The Elvis Impersonator of musicals: it clearly loves the thing it’s trying to be, while missing its most important point.
La La Land is promising on paper. Ryan Gosling and Emma Stone are usually charming individually, and are great together in Crazy Stupid Love. Director Damien Chazelle‘s Whiplash is an engaging musical of a completely different kind – a tense, tight, rivetingly shot portrait of a jazz drummer gunning for greatness. Which is why it’s surprising that LLL is so much less than these parts.
It fails to emulate the musicals it looks up to because it doesn’t work the way they do. From Singing in the Rain to Frozen, the culturally compelling musical is driven by extroverted performances which explode into song when the emotion can no longer be contained by mere dialogue; the song-and-dance numbers in those feel like they grow naturally out of each scene or emotional beat. LLL just sort of inserts low-key musical moments (limited, perhaps, by the range of Gossling & Stone – we can only imagine what LLL might have looked like with actual musical theatre performers in those roles). And there are entire stretches of the movie devoid of music or even plot or character development, which is really the only thing a musical should stop being musical for (and better musicals manage to do both simultaneously).
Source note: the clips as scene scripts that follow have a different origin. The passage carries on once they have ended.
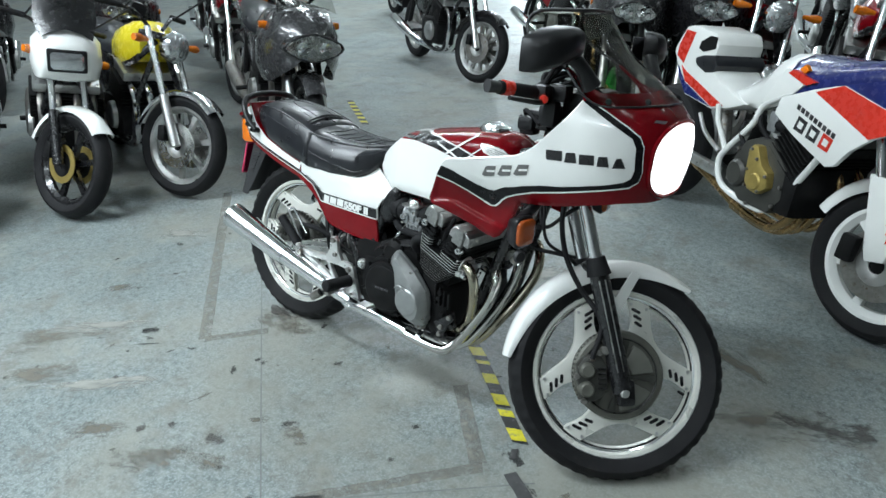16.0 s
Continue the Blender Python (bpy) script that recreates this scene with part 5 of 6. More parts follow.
for s in (RIGHT, LEFT):
    part("white_field", patch(fpoly(white_in, 3), fair_place(s, 0.0028), 0.007), M["white"], fairing, "white flank panel")
    part("stripe", patch(fline(stripe_in, 3) + fline(stripe_out, 3)[::-1], fair_place(s, 0.0040), 0.007), M["stripe"], fairing)
    part("pinstripe", ribbon(fline(stripe_out, 3), 0.0040, fair_place(s, 0.0050), 0.008), M["white"], fairing)
    scr = Matrix.Translation(fair_place(s, 0.0040)(fq(1.032, 0.757), 0.757, 0)) @ (Matrix() if s > 0 else Matrix.Rotation(math.pi, 4, "Z"))
    screw = part("fairing_screw", lathe([(0, -0.0005), (0.0045, -0.0005), (0.005, -0.0035), (0.0075, -0.0035), (0.0085, -0.001), (0.0085, 0.006), (0, 0.006)], 16, None, scr), M["blackpaint"], fairing, "black socket screw")
    part("washer", lathe([(0.008, -0.0008), (0.0125, -0.0004), (0.0125, 0.006), (0.008, 0.006)], 20, None, scr, closed=True), M["plastic"], screw)
    part("top_rim", tube([fair_place(s, 0.0)(fq(x, h), h, -0.002) for x, h in top_line], 0.0045, 8, n=3), M["white"], fairing)
# letter shapes: plain blocks in the place of the maker's words
for x0, x1, lean_in in ((1.191, 1.234, 0), (1.240, 1.271, 0.004), (1.277, 1.313, 0), (1.319, 1.347, 0.004), (1.354, 1.382, 0.009)):
    part("letter_shape", patch(fpoly([(x0 + 0.003, 0.891), (x1 + 0.003, 0.893), (x1 - lean_in, 0.918), (x0 + lean_in, 0.916)], 3), fair_place(RIGHT, 0.0040), 0.012), M["blackpaint"], fairing)
for k in range(3):
    x = 1.004 + 0.050 * k
    z = 0.812 + 0.0105 * k
    part("letter_shape", patch(fpoly([(x, z + 0.004), (x + 0.008, z), (x + 0.040, z + 0.007), (x + 0.046, z + 0.036), (x + 0.014, z + 0.031)], 3), fair_place(RIGHT, 0.0040), 0.008), M["grey_mark"], fairing)
    part("letter_gap", patch(fpoly([(x + 0.016, z + 0.014), (x + 0.042, z + 0.018), (x + 0.043, z + 0.024), (x + 0.017, z + 0.020)], 3), fair_place(RIGHT, 0.0052), 0.008), M["white"], fairing)


# headlamp follows the nose
def nose_ring(half, h0, h1, n=40):
    pts = []
    for k in range(n):
        a = 2 * math.pi * k / n
        ca, sa = math.cos(a), math.sin(a)
        f = math.copysign(abs(sa) ** 0.75, sa)
        pts.append((half * math.copysign(abs(ca) ** 0.75, ca), (h0 + h1) / 2 + (h1 - h0) / 2 * f))
    return pts


def nose_place(lift):
    def place(lat, h, d):
        w, L = fair_tab(h)
        v = min(1.0, abs(lat) / w)
        u = (1 - v ** NEXP) ** (1 / NEXP)
        nx, ny = u ** (NEXP - 1) / L, v ** (NEXP - 1) / w
        k = math.hypot(nx, ny)
        return Vector((FX0 + L * u + (lift + d) * nx / k, -lat - math.copysign((lift + d) * ny / k, lat), h))
    return place


# glass drawn with the emissive white material
part("headlamp", patch(nose_ring(0.137, 0.816, 0.998), nose_place(0.006), 0.02, 0.006), M["lit"], fairing, "wide headlamp with glowing white glass", sharp=60)
ring = [nose_place(0.003)(q, h, 0) for q, h in nose_ring(0.143, 0.809, 1.005)]
part("headlamp_rim", tube(ring + ring[:1], 0.006, 8, n=1), M["red"], fairing)
for s in (RIGHT, LEFT):
    part("nose_vent", patch(fpoly([(1.418, 1.007), (1.436, 1.004), (1.437, 1.010), (1.419, 1.013)], 2), fair_place(s, 0.0015), 0.01), M["chrome"], fairing)

# windscreen: raked glass with a flicked-up top, its foot lapping over the fairing
edge_line = [(1.182, 1.122), (1.150, 1.137), (1.110, 1.156), (1.076, 1.178), (1.056, 1.203), (1.050, 1.228), (1.062, 1.246), (1.085, 1.254)]
foot_line = [(1.190, 1.112), (1.212, 1.090), (1.236, 1.069), (1.262, 1.050), (1.290, 1.038), (1.318, 1.036), (1.350, 1.038), (1.380, 1.041)]
scr = [(fq(x, h), h) for x, h in foot_line] + [(2.0, 1.044), (2.0, 1.262), (1.8, 1.262), (1.6, 1.259)] + [(fq(x, h), h) for x, h in edge_line[::-1]]
screen_ob = part("windscreen", patch(scr, fair_place(RIGHT, 0.003), 0.02, 0.003), M["screen"], fairing, "smoked clear windscreen", sharp=60)
part("windscreen_half", patch(scr, fair_place(LEFT, 0.003), 0.02, 0.003), M["screen"], screen_ob, sharp=60)
for s in (RIGHT, LEFT):
    part("screen_edge", tube([fair_place(s, 0.003)(fq(x, h), h, 0) for x, h in edge_line] + [fair_place(s, 0.003)(q, h, 0) for q, h in ((1.6, 1.259), (1.8, 1.262), (2.0, 1.262))], 0.005, 8, n=4), M["plastic"], screen_ob)
    part("screen_foot", tube([fair_place(s, 0.005)(fq(x, h), h, 0) for x, h in foot_line] + [fair_place(s, 0.005)(q, 1.044, 0) for q in (1.8, 1.9, 2.0)], 0.0028, 6, n=3), M["plastic"], screen_ob)
    for x, h in ((1.312, 1.048), (1.228, 1.096), (1.385, 1.052)):
        part("screen_screw", lathe([(0, -0.005), (0.006, -0.005), (0.008, 0), (0, 0)], 10, None, Matrix.Translation(fair_place(s, 0.006)(fq(x, h), h, 0)) @ (Matrix() if s > 0 else Matrix.Rotation(math.pi, 4, "Z"))), M["plastic"], screen_ob)

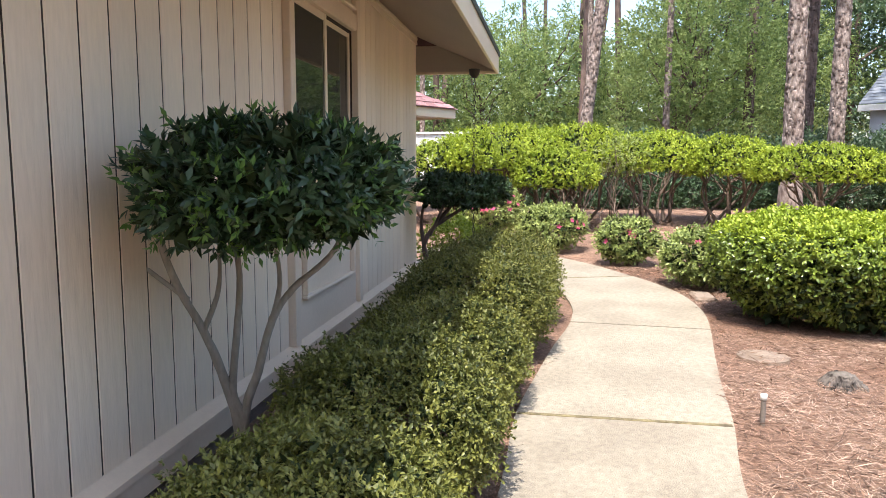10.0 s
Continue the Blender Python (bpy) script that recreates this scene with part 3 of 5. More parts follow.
def build_roof():
    roof = thing("roof", "steep hip roof of weathered red shingles", "roof", kind="structure")
    c, a, b = hip_faces(RX0, RX1, RY0, RY1, ZT + 0.05, PITCH)
    bm = bmesh.new()
    v = [bm.verts.new(p) for p in (*c, a, b)]
    for q in ((0, 1, 5, 4), (1, 2, 5), (2, 3, 4, 5), (3, 0, 4)):
        bm.faces.new([v[i] for i in q])
    part("roof_deck", bm, M_UNDER, roof, "dark deck, its colour giving shadow lines between shingles")
    # sloped soffit and fascia boards
    bm = bmesh.new()
    o = [(RX0 + 0.03, RY0 + 0.03, ZB + 0.03), (RX1 - 0.03, RY0 + 0.03, ZB + 0.03), (RX1 - 0.03, RY1 - 0.03, ZB + 0.03), (RX0 + 0.03, RY1 - 0.03, ZB + 0.03)]
    i = [(0.0, 0.0, 2.9), (GX, 0.0, 2.9), (GX, GY, 2.9), (0.0, GY, 2.9)]
    ov, iv = [bm.verts.new(p) for p in o], [bm.verts.new(p) for p in i]
    for k in range(4):
        bm.faces.new((ov[k], ov[(k + 1) % 4], iv[(k + 1) % 4], iv[k]))
    bmesh.ops.solidify(bm, geom=list(bm.faces), thickness=0.015)
    part("soffit", bm, M_SOFFIT, roof)
    for dims in ((RX0, RX0 + 0.03, RY0, RY1, ZB, ZT + 0.03), (RX1 - 0.03, RX1, RY0, RY1, ZB, ZT + 0.03), (RX0 + 0.032, RX1 - 0.032, RY0, RY0 + 0.03, ZB, ZT + 0.03), (RX0 + 0.032, RX1 - 0.032, RY1 - 0.03, RY1, ZB, ZT + 0.03)):
        boxed("fascia", dims, M_GUTTER, roof, "", 0.004)
    for dims in ((RX0 - 0.012, RX1 + 0.012, RY0 - 0.014, RY0 - 0.002, ZT + 0.0, ZT + 0.055), (RX1 + 0.002, RX1 + 0.014, RY0, RY1, ZT, ZT + 0.055)):
        boxed("drip_edge", dims, M_BLACK, roof, "dark shingle edge", 0)
    for k in range(2):
        boxed("frieze_board", (0.1, GX, -0.02 - 0.012 * k, 0.0 - 0.012 * k - 0.002, 2.80 + 0.05 * k, 2.86 + 0.05 * k), M_TRIM, roof, "", 0.003)
    return roof, c, a, b


roof, rc, ra, rb = build_roof()

# gutter along the front eave: a moulded channel with caps and seams
GUTTER = [(0.0, 0.0), (-0.07, 0.005), (-0.075, 0.04), (-0.115, 0.09), (-0.118, 0.135), (-0.106, 0.135), (-0.105, 0.095), (-0.065, 0.045), (-0.062, 0.014), (-0.004, 0.012)]


def gutter_run(y0, y1, grow=0.0, closed=False):
    bm = bmesh.new()
    prof = [(0.0, 0.0), (-0.07, 0.005), (-0.075, 0.04), (-0.115, 0.09), (-0.118, 0.135), (0.0, 0.135)] if closed else GUTTER
    rows = [[bm.verts.new((RX0 + 0.006 + p * (1 + grow), y, ZB + 0.11 - grow * 0.05 + q * (1 + grow))) for p, q in prof] for y in (y0, y1)]
    for i in range(len(prof)):
        j = (i + 1) % len(prof)
        bm.faces.new((rows[0][i], rows[0][j], rows[1][j], rows[1][i]))
    for r in rows:
        bm.faces.new(r)
    return bm


gutter = thing("gutter", "cream painted metal gutter along the front eave", "gutter", (0, 0, 0))
part("channel", gutter_run(RY0 - 0.02, RY1 + 0.02), M_GUTTER, gutter)
part("end_cap", gutter_run(RY0 - 0.024, RY0 - 0.021, 0.02, True), M_GUTTER, gutter)
part("end_cap", gutter_run(RY1 + 0.021, RY1 + 0.024, 0.02, True), M_GUTTER, gutter)
for y in (2.05, 5.1):
    part("seam", gutter_run(y, y + 0.03, 0.02), M_GUTTER, gutter, "overlapping seam strip")

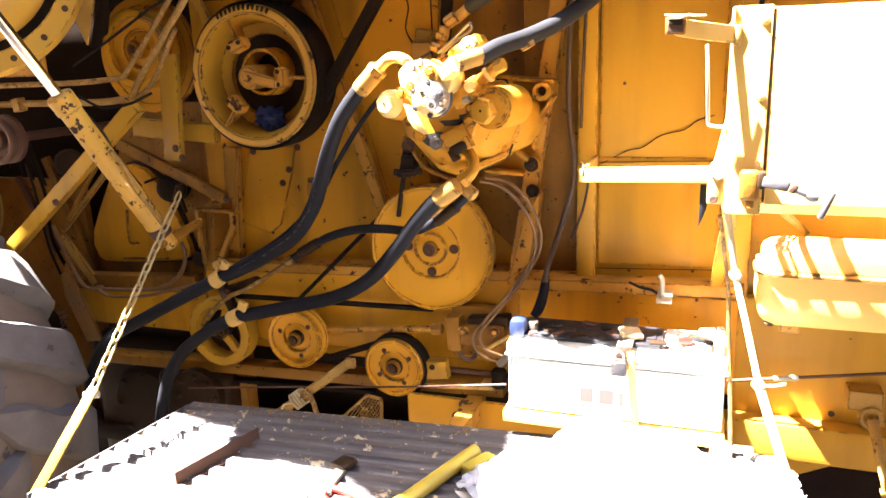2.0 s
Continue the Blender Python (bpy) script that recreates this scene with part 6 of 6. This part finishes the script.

Bookended by technically outstanding set pieces, the overlong film in between seems uncertain of the what, how or even why of the musical.
The most exuberant number is the opening scene – but that feels less like a triumph and more like a bunch of ideas dumped on the audience as if to say, “How good is singing & dancing?” – which isn’t bad in itself, but LLL blows its load early by having its technical highpoint kick off the relatively flabby cinematic experience which follows. At the other end of the overlong running time, the film’s emotional highpoint is its finale which, while incredibly impressive in its art direction and technical achievement, is also a cheaply manipulative “what might’ve been” sequence that doesn’t even exist in the reality the movie has forced us to plod through to get to that point.
A musical can often work like a well-written song: each line moves things along; no beat or note is wasted; a lean, tight expression of something hopefully transcendent. LLL takes two hours to say what, say, Beaches says in two scenes – and with less insight. (And while Beaches may not be a musical technically, it’s more of a musical functionally than LLL ever manages to be).